- [WHAT IS REQUIRED]: Report how many lines include the word "soft", and nothing besides that number.
· · · · ·
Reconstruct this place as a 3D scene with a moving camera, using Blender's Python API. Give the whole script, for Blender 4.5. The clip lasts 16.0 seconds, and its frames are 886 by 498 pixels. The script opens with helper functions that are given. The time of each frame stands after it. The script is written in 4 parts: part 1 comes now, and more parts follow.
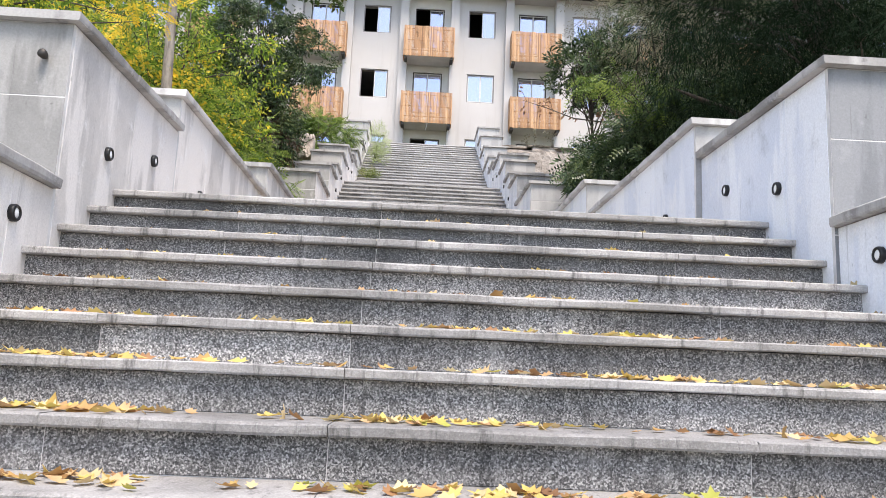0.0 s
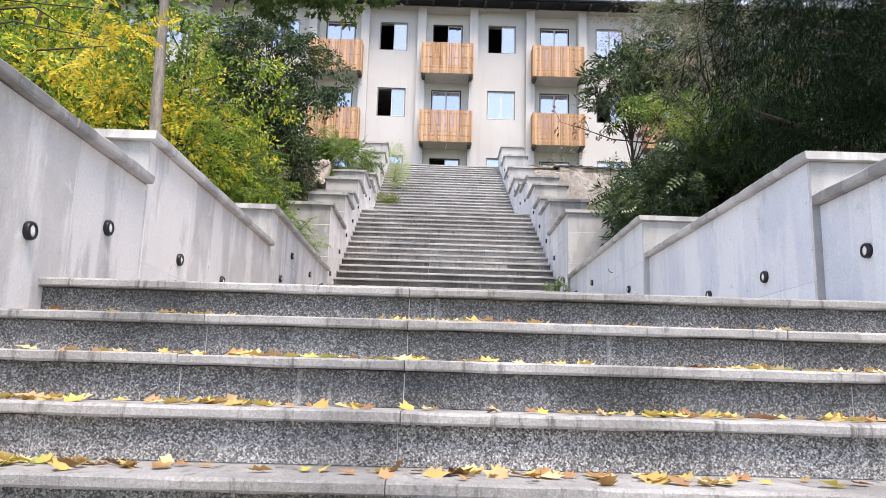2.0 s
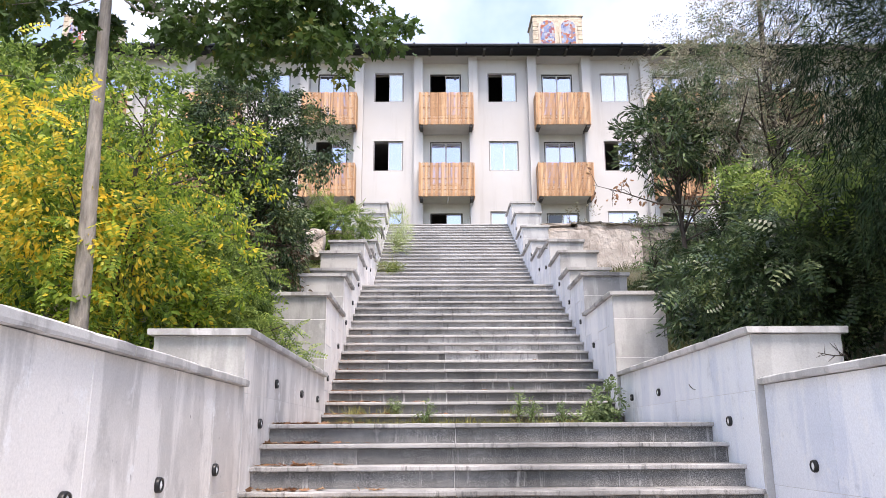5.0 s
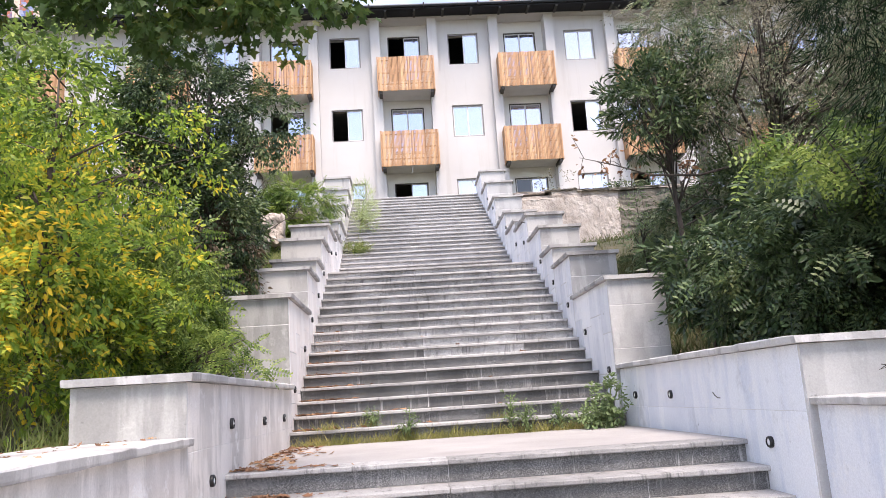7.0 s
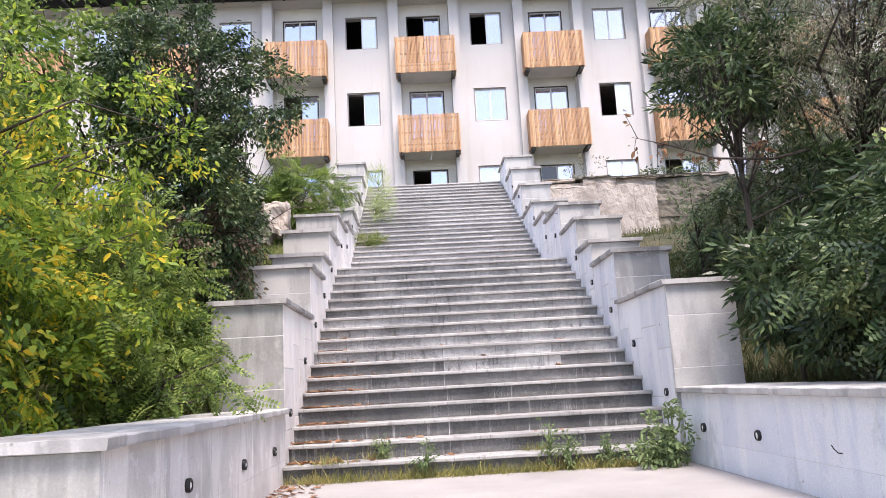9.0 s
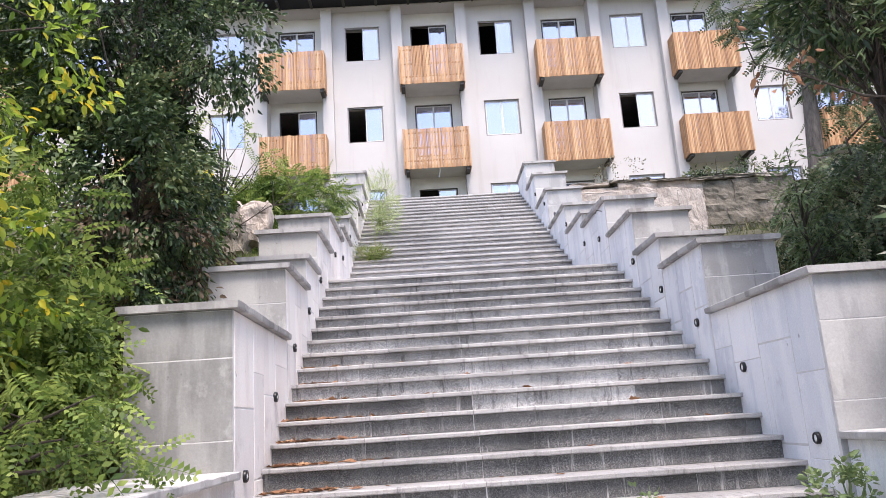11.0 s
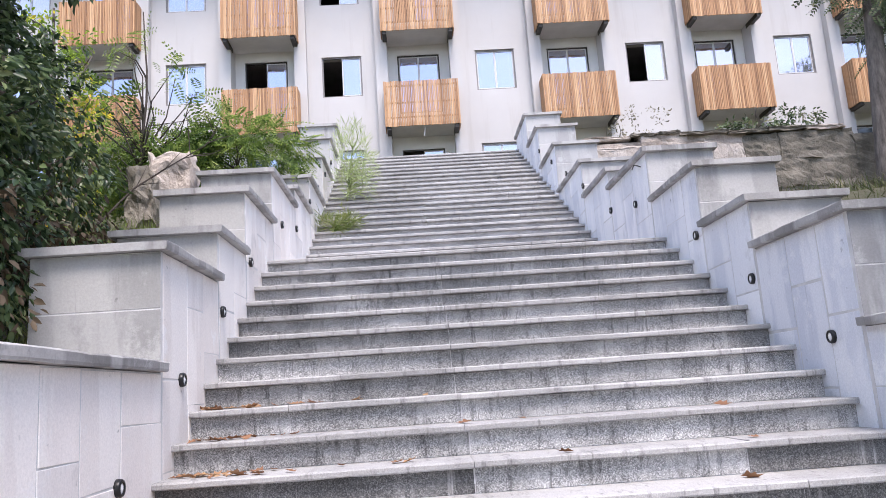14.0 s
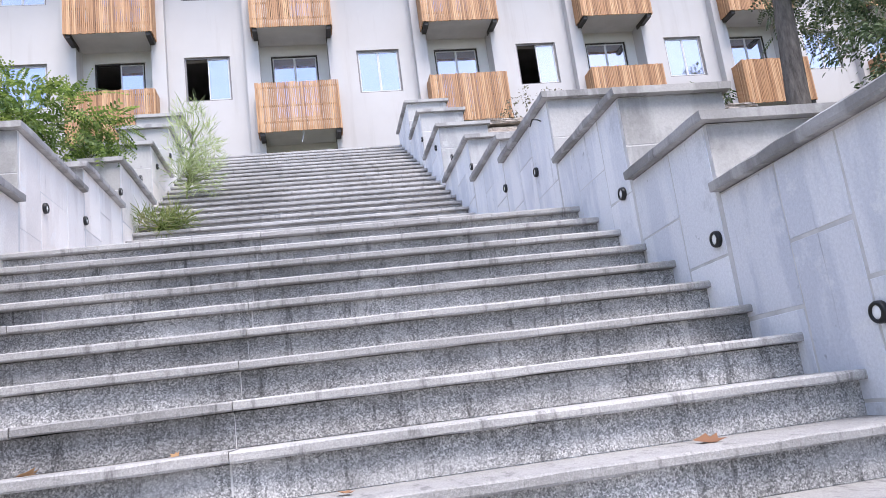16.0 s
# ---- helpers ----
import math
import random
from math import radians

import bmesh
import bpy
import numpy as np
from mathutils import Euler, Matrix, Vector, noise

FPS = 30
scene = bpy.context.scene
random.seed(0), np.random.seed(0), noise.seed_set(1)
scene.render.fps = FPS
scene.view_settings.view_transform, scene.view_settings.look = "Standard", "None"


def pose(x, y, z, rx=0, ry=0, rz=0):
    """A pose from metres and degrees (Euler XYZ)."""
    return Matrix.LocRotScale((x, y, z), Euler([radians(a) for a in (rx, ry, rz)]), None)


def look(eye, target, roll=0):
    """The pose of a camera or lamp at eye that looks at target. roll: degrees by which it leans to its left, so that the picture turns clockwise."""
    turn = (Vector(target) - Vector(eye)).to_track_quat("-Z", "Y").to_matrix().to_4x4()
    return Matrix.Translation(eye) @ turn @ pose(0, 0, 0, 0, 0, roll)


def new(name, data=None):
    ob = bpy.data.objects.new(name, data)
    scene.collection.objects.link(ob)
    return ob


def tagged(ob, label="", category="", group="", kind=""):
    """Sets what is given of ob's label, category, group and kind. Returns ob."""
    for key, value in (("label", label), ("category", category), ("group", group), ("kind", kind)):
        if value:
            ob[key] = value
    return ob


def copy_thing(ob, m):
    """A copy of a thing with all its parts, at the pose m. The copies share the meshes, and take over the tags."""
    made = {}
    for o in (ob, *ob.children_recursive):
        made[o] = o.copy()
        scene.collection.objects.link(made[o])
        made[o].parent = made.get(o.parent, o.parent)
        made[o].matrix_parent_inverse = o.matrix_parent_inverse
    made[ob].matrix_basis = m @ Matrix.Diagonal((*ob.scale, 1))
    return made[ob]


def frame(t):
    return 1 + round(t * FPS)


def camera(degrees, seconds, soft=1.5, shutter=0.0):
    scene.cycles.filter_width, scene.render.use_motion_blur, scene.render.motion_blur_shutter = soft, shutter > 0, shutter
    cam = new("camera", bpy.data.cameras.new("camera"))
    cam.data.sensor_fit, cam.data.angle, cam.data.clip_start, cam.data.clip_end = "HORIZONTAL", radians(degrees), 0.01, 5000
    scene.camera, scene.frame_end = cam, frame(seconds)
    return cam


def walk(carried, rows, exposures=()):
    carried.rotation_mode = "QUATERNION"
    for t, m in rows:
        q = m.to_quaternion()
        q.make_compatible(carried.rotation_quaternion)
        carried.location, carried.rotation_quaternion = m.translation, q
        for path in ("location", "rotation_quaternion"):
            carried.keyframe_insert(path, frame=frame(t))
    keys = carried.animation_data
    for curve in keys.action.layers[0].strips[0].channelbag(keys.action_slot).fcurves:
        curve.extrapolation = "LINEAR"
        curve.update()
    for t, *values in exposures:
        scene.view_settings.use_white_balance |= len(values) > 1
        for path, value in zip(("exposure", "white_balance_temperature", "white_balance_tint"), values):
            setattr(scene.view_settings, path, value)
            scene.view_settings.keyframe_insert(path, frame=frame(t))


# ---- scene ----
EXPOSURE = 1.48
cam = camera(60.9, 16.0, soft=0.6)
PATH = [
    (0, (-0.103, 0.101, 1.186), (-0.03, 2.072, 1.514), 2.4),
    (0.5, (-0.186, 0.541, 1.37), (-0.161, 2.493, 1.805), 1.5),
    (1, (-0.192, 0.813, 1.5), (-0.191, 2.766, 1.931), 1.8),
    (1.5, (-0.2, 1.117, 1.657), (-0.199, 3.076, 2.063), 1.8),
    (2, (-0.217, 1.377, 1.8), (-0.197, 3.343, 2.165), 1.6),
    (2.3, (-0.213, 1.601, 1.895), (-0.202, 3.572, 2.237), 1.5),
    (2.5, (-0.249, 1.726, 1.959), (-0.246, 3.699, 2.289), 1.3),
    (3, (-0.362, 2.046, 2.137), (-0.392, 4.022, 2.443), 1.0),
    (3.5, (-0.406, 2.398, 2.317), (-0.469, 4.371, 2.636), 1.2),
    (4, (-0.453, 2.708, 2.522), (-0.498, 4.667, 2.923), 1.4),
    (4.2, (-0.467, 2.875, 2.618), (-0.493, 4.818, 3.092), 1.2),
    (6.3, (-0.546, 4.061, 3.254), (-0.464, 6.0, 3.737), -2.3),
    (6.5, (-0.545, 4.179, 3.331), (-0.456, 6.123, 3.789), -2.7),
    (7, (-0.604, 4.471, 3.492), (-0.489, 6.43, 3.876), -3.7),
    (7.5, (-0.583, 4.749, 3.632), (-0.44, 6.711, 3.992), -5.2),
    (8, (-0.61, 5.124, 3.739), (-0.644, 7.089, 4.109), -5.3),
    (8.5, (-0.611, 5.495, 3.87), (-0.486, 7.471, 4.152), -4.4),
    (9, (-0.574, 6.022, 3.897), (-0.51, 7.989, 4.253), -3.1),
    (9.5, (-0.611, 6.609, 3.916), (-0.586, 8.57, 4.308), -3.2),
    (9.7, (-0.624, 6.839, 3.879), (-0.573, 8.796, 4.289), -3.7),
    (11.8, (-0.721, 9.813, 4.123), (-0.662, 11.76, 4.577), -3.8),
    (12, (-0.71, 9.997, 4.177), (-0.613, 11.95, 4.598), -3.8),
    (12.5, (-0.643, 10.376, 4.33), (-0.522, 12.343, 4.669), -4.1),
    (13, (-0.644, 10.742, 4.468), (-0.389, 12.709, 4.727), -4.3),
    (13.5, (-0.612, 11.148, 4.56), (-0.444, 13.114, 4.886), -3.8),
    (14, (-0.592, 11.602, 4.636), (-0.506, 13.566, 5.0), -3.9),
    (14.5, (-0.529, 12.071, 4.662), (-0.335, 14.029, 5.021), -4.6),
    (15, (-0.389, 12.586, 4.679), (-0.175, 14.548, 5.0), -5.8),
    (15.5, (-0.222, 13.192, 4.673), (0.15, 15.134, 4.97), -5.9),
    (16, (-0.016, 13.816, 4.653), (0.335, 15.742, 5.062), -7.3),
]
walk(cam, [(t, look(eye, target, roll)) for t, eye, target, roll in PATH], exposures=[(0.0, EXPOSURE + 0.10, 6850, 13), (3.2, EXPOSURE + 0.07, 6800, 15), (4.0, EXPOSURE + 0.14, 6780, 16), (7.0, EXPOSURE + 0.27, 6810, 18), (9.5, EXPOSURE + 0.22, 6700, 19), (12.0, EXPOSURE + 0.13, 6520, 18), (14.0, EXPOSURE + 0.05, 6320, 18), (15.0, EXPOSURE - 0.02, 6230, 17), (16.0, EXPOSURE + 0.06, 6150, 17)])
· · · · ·
- [COMPLETE RESPONSE]: 3